== The request ==
Omit all images. Transcribe the rest of the material below exactly.
--- BEGIN Provided material ---
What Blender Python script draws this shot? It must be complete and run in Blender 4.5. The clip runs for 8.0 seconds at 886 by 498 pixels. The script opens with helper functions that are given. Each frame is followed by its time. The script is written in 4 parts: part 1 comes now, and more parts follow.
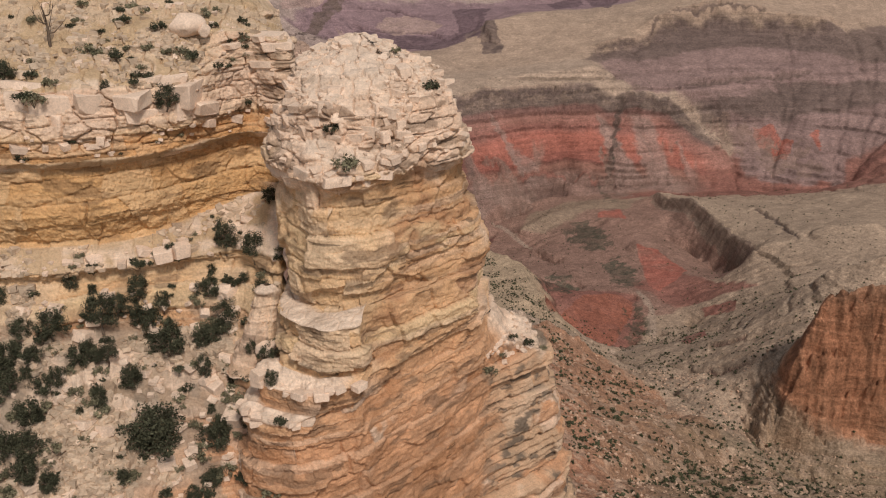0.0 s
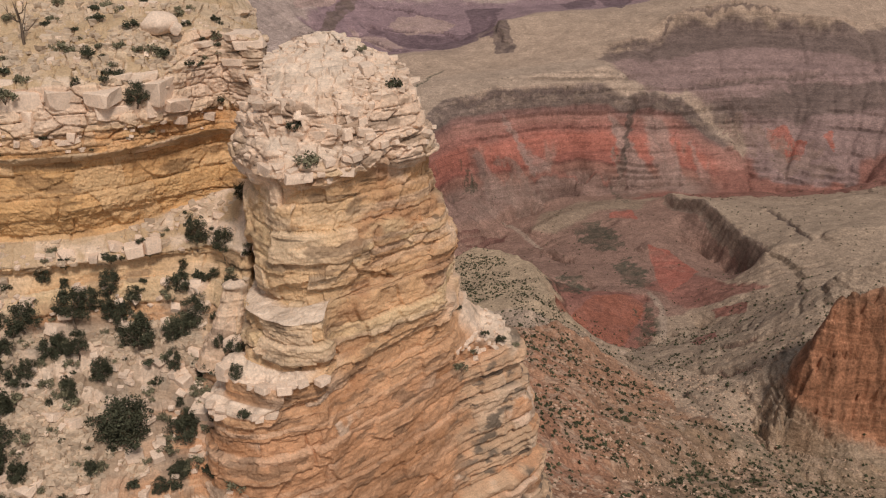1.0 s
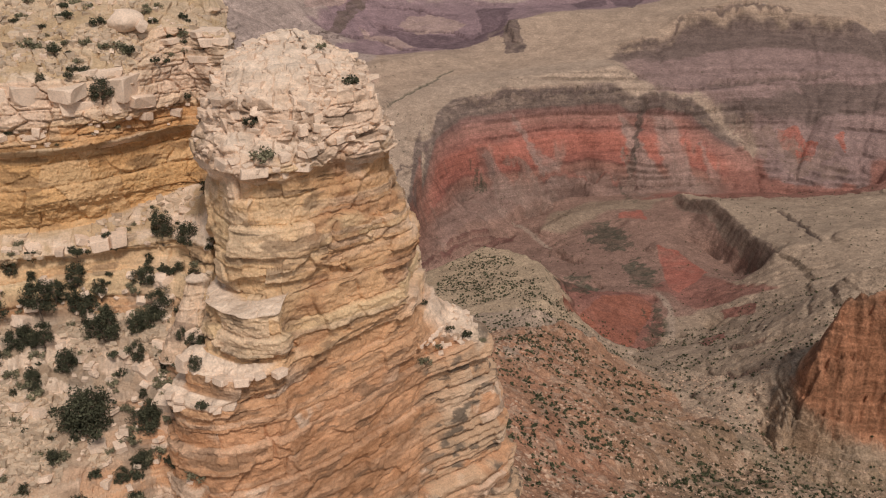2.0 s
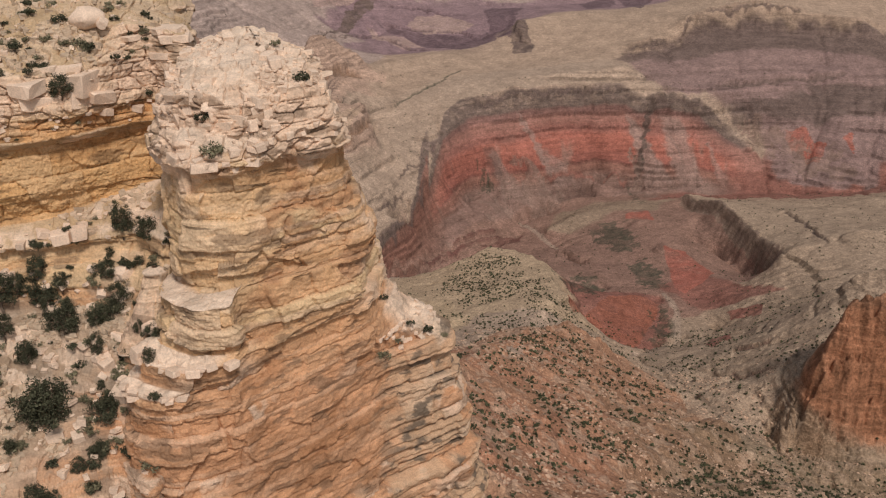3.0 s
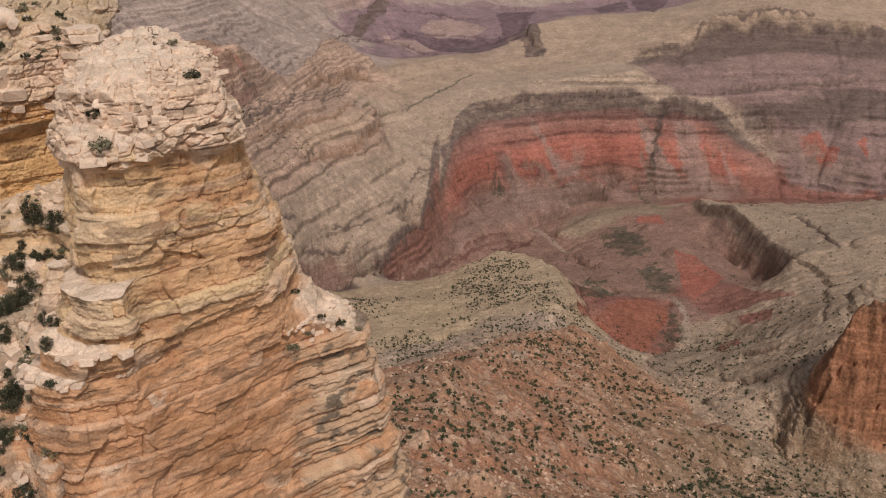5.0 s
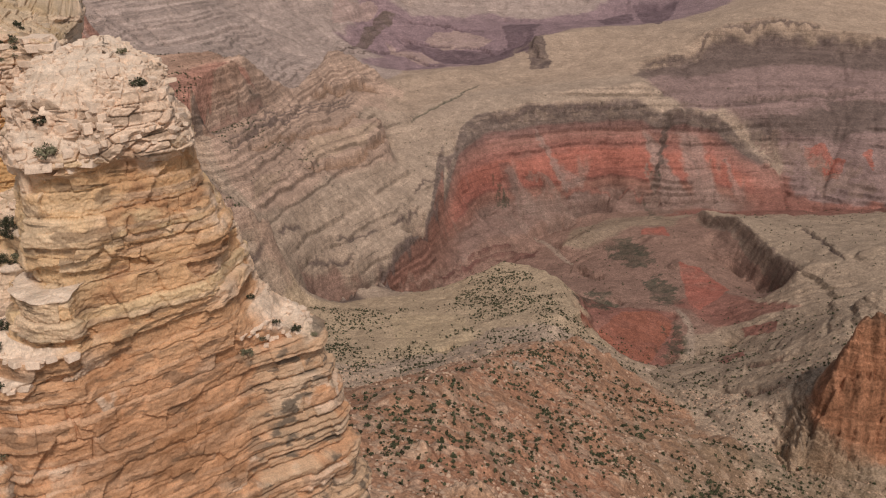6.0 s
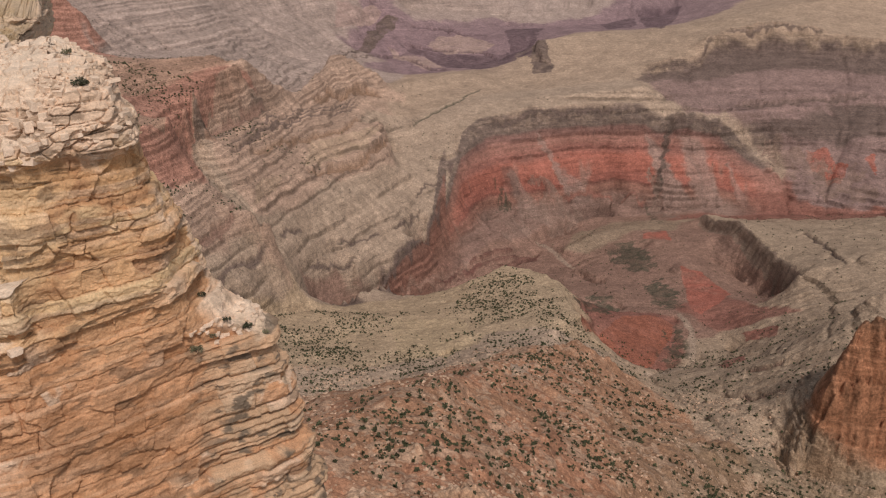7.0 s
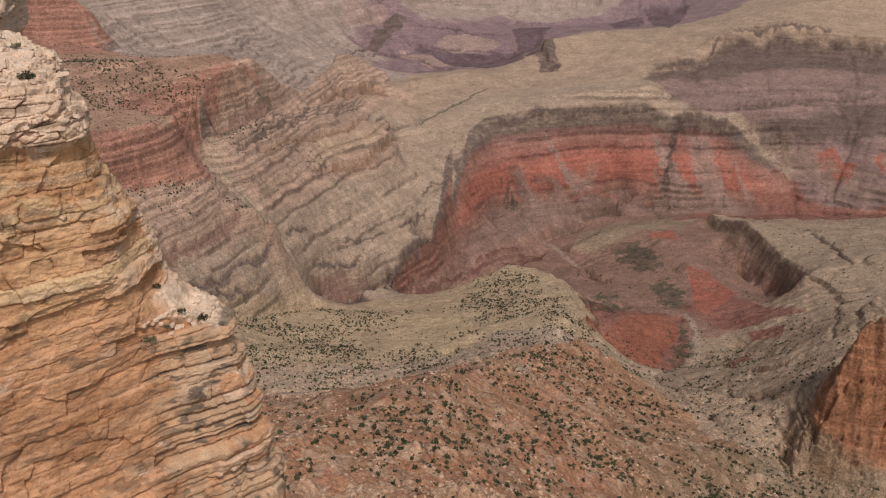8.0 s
--- END Provided material ---
== Answer to this problem ==
What Blender Python script draws this shot? It must be complete and run in Blender 4.5. The clip runs for 8.0 seconds at 886 by 498 pixels. The script opens with helper functions that are given. Each frame is followed by its time. The script is written in 4 parts: part 1 comes now, and more parts follow.
0.0 s
1.0 s
2.0 s
3.0 s
5.0 s
6.0 s
7.0 s
8.0 s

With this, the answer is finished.